DEPARTMENT OF PUBLIC WORKS: NORTHWEST TRANSFER STATION

7-A
DEPARTMENT OF PUBLIC WORKS: NORTHWEST TRANSFER STATION
Problem Identification:
Operating costs of the Northwest Transfer Station are high (approximately $2.5 million per year) due primarily to the maintenance of old equipment.

Recommended Action:
Utilize managed competition to select the operator of the Northwest Transfer Station. Additionally, consider as an alternative, the selling of this asset.

Classification:
Cost Savings, Organizational, Service Improvement; potential Revenue Enhancement if the decision is made to sell the asset.

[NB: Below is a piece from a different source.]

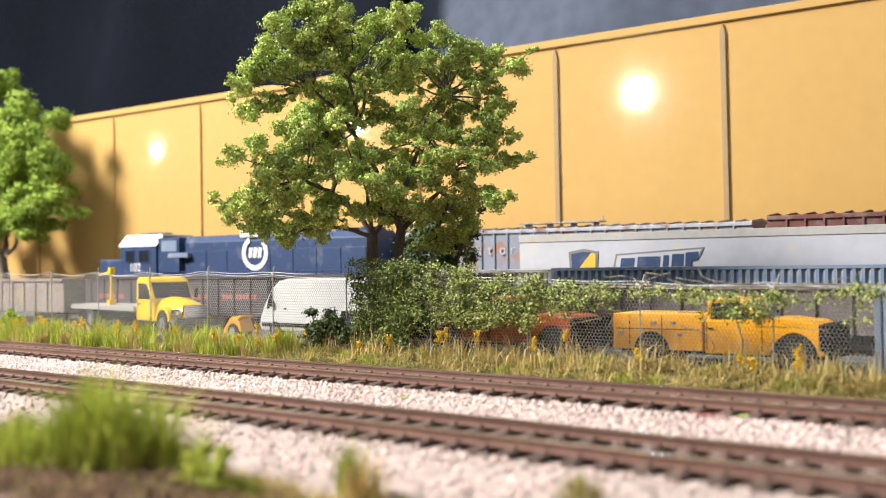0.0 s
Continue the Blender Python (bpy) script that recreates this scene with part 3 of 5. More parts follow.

Functional/Operational Area:
Bureau of Solid Waste

Estimated Annual Impact:
$1,000,000 ‘ 1,500,000 via managed competition; potentially $4,000,000 through the sale of the asset

Estimated Implementation Costs:
None

Barriers to Implementation:
Probable opposition from the municipal labor union representing potentially displaced workers.

Projected Implementation:
120 – 180 days

Next Steps:
Initiate discussions/negotiations with potential operators/buyers to determine feasibility; quantify savings and determine the best approach (e.g., sale, lease, management agreement, etc.) to be pursued.

Analysis:
The Northwest Transfer Station is located on Reisterstown Road and is intended to improve the efficiency of collections of mixed refuse by providing a location to consolidate loads for transfer to BRESCO or the Quarantine Road landfill. The station’s operating costs are high and increasing, largely due to aging equipment that requires a high level of maintenance. Maintenance problems also result from the inappropriate use of the facility by ‘small haulers’ (see Recommendation 8-E).

Utilizing managed competition to select the station’s operator could help reduce the high equipment and operating costs currently being incurred while ensuring the retention of the station for its current purpose. The City would almost certainly be the single largest user of the Station (approximately 20 percent of the City’s mixed refuse collections are processed through the station). This would place the City in a strong bargaining position with the future owner/operator.

While it is difficult to estimate the potential financial impact of the implementation of this recommendation, Bureau management believes that it could approach $1,000,000 to $1,500,000 per year. Additionally, the complete sale of the asset could result in an estimated one-time infusion of $4,000,000. This is also an option worthy of serious consideration since the City’s position as the station’s largest customer would help dictate favorable terms for the continued use of the facility.